• _What is expected_
Exactly repeat the material, dropping every picture from the copy.

• _Data lines_
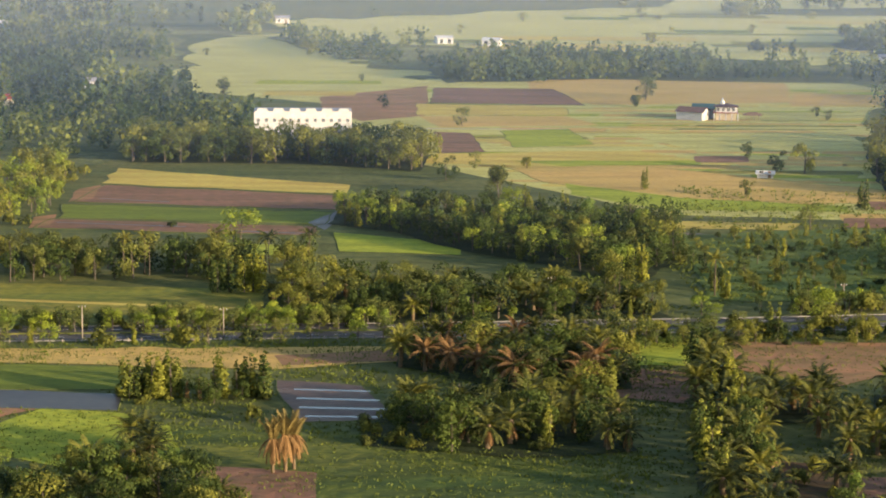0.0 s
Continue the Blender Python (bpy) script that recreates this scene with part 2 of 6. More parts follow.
field_mat("ground", (0.10, 0.125, 0.036), (0.20, 0.18, 0.05), (0.065, 0.085, 0.027), patch=0.015)
field_mat("rice_green", (0.155, 0.205, 0.024), (0.22, 0.245, 0.028), (0.11, 0.155, 0.02), rows=(-6, 1.6), relief=0.35)
field_mat("rice_mid", (0.26, 0.235, 0.016), (0.37, 0.25, 0.02), (0.16, 0.17, 0.014), relief=0.8, patch=0.03)
field_mat("stubble_near", (0.39, 0.235, 0.02), (0.20, 0.185, 0.018), (0.43, 0.225, 0.02), relief=1.0, patch=0.04)
field_mat("rice_bright", (0.325, 0.377, 0.0312), (0.429, 0.429, 0.0416), (0.247, 0.299, 0.026), relief=0.35)
field_mat("rice_gold", (0.62, 0.472, 0.101), (0.486, 0.419, 0.0878), (0.54, 0.365, 0.081), relief=0.4)
field_mat("rice_pale", (0.52, 0.475, 0.14), (0.62, 0.55, 0.17), (0.44, 0.425, 0.12), patch=0.012, relief=0.3)
field_mat("stubble", (0.62, 0.392, 0.112), (0.448, 0.35, 0.091), (0.62, 0.406, 0.126), relief=0.6)
field_mat("meadow", (0.203, 0.217, 0.0336), (0.35, 0.266, 0.0448), (0.112, 0.14, 0.028), relief=0.8, patch=0.03)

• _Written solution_
0.0 s
Continue the Blender Python (bpy) script that recreates this scene with part 2 of 6. More parts follow.
field_mat("ground", (0.10, 0.125, 0.036), (0.20, 0.18, 0.05), (0.065, 0.085, 0.027), patch=0.015)
field_mat("rice_green", (0.155, 0.205, 0.024), (0.22, 0.245, 0.028), (0.11, 0.155, 0.02), rows=(-6, 1.6), relief=0.35)
field_mat("rice_mid", (0.26, 0.235, 0.016), (0.37, 0.25, 0.02), (0.16, 0.17, 0.014), relief=0.8, patch=0.03)
field_mat("stubble_near", (0.39, 0.235, 0.02), (0.20, 0.185, 0.018), (0.43, 0.225, 0.02), relief=1.0, patch=0.04)
field_mat("rice_bright", (0.325, 0.377, 0.0312), (0.429, 0.429, 0.0416), (0.247, 0.299, 0.026), relief=0.35)
field_mat("rice_gold", (0.62, 0.472, 0.101), (0.486, 0.419, 0.0878), (0.54, 0.365, 0.081), relief=0.4)
field_mat("rice_pale", (0.52, 0.475, 0.14), (0.62, 0.55, 0.17), (0.44, 0.425, 0.12), patch=0.012, relief=0.3)
field_mat("stubble", (0.62, 0.392, 0.112), (0.448, 0.35, 0.091), (0.62, 0.406, 0.126), relief=0.6)
field_mat("meadow", (0.203, 0.217, 0.0336), (0.35, 0.266, 0.0448), (0.112, 0.14, 0.028), relief=0.8, patch=0.03)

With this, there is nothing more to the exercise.